— start —
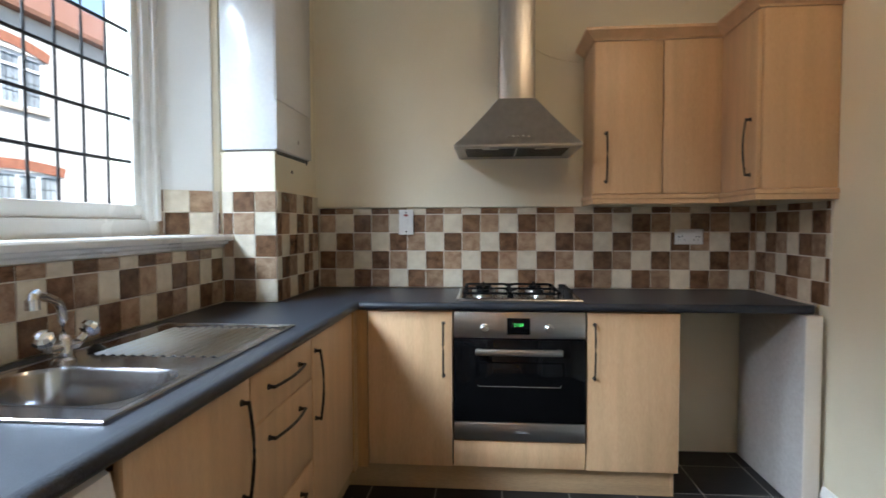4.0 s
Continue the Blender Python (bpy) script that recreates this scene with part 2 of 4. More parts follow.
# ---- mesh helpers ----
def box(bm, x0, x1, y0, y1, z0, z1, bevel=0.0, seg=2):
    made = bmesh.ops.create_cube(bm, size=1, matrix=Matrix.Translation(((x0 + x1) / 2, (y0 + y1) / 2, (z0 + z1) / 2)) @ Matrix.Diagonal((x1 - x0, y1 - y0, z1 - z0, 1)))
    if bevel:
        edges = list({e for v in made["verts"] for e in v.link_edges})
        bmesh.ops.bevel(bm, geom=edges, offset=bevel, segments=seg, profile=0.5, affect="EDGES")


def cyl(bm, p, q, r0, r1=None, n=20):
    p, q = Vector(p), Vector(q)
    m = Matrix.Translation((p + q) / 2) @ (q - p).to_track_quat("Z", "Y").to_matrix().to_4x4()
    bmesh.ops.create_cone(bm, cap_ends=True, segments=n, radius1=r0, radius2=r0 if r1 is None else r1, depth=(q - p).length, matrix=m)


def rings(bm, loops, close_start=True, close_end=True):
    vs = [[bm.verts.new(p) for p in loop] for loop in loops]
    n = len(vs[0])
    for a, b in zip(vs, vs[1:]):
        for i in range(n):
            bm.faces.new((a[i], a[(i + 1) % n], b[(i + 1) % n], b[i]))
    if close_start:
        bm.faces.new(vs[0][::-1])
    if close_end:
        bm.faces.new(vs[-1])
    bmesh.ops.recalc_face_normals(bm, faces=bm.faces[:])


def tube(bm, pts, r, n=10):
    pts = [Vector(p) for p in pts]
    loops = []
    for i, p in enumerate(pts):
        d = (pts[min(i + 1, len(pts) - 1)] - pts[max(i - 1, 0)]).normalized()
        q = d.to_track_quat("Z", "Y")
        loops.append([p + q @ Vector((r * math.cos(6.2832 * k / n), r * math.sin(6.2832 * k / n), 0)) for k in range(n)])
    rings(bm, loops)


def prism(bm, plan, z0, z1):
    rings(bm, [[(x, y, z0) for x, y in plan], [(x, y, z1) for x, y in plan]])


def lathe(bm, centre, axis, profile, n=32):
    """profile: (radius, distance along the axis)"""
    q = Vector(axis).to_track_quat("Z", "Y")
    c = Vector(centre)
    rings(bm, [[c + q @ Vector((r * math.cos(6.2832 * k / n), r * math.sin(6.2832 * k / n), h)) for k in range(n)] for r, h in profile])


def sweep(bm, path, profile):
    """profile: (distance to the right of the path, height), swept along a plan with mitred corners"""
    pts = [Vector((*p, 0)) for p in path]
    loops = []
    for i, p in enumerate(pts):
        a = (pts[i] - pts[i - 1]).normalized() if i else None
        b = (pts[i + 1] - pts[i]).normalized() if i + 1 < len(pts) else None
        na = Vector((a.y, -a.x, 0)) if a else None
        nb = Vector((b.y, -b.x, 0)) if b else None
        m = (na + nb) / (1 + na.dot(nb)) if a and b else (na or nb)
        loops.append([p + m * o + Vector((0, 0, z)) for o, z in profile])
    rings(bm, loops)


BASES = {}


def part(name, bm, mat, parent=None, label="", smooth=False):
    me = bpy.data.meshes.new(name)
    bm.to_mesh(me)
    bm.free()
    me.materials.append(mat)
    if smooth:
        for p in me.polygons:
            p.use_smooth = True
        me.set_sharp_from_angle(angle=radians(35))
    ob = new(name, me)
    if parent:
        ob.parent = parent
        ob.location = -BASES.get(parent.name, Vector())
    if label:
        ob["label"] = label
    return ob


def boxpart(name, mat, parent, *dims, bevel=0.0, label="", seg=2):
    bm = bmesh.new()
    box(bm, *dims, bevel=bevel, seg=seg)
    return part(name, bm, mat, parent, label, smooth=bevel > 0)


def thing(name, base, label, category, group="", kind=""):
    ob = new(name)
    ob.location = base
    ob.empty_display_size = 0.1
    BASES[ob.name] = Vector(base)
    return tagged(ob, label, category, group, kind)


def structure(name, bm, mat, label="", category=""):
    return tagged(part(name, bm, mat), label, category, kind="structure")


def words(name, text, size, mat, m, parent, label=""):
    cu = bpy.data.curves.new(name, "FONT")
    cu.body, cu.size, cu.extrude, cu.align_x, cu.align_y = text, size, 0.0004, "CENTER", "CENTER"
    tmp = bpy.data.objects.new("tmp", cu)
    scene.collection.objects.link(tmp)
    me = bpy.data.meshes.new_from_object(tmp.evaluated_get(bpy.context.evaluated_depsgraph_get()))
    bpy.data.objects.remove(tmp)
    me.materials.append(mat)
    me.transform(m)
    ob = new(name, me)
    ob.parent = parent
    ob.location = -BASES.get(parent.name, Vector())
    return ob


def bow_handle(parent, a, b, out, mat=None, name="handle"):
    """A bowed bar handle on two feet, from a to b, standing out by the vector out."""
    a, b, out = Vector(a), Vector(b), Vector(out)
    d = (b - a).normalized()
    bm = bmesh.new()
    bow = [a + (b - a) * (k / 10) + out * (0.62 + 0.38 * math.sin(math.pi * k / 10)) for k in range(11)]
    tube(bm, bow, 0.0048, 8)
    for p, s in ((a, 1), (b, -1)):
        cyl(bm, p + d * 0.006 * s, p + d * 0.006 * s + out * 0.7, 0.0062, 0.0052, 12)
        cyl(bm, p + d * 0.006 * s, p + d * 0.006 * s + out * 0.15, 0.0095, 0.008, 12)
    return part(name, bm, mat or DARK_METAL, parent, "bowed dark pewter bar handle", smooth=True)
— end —
• [Your instructions] Please take the lines from the beginning of the data above through the line holding "bmesh.ops.recalc_face_normals(bm, faces=bm.faces[:])" and transcribe them exactly, without any pictures.

• [Output]
4.0 s
Continue the Blender Python (bpy) script that recreates this scene with part 2 of 4. More parts follow.
# ---- mesh helpers ----
def box(bm, x0, x1, y0, y1, z0, z1, bevel=0.0, seg=2):
    made = bmesh.ops.create_cube(bm, size=1, matrix=Matrix.Translation(((x0 + x1) / 2, (y0 + y1) / 2, (z0 + z1) / 2)) @ Matrix.Diagonal((x1 - x0, y1 - y0, z1 - z0, 1)))
    if bevel:
        edges = list({e for v in made["verts"] for e in v.link_edges})
        bmesh.ops.bevel(bm, geom=edges, offset=bevel, segments=seg, profile=0.5, affect="EDGES")


def cyl(bm, p, q, r0, r1=None, n=20):
    p, q = Vector(p), Vector(q)
    m = Matrix.Translation((p + q) / 2) @ (q - p).to_track_quat("Z", "Y").to_matrix().to_4x4()
    bmesh.ops.create_cone(bm, cap_ends=True, segments=n, radius1=r0, radius2=r0 if r1 is None else r1, depth=(q - p).length, matrix=m)


def rings(bm, loops, close_start=True, close_end=True):
    vs = [[bm.verts.new(p) for p in loop] for loop in loops]
    n = len(vs[0])
    for a, b in zip(vs, vs[1:]):
        for i in range(n):
            bm.faces.new((a[i], a[(i + 1) % n], b[(i + 1) % n], b[i]))
    if close_start:
        bm.faces.new(vs[0][::-1])
    if close_end:
        bm.faces.new(vs[-1])
    bmesh.ops.recalc_face_normals(bm, faces=bm.faces[:])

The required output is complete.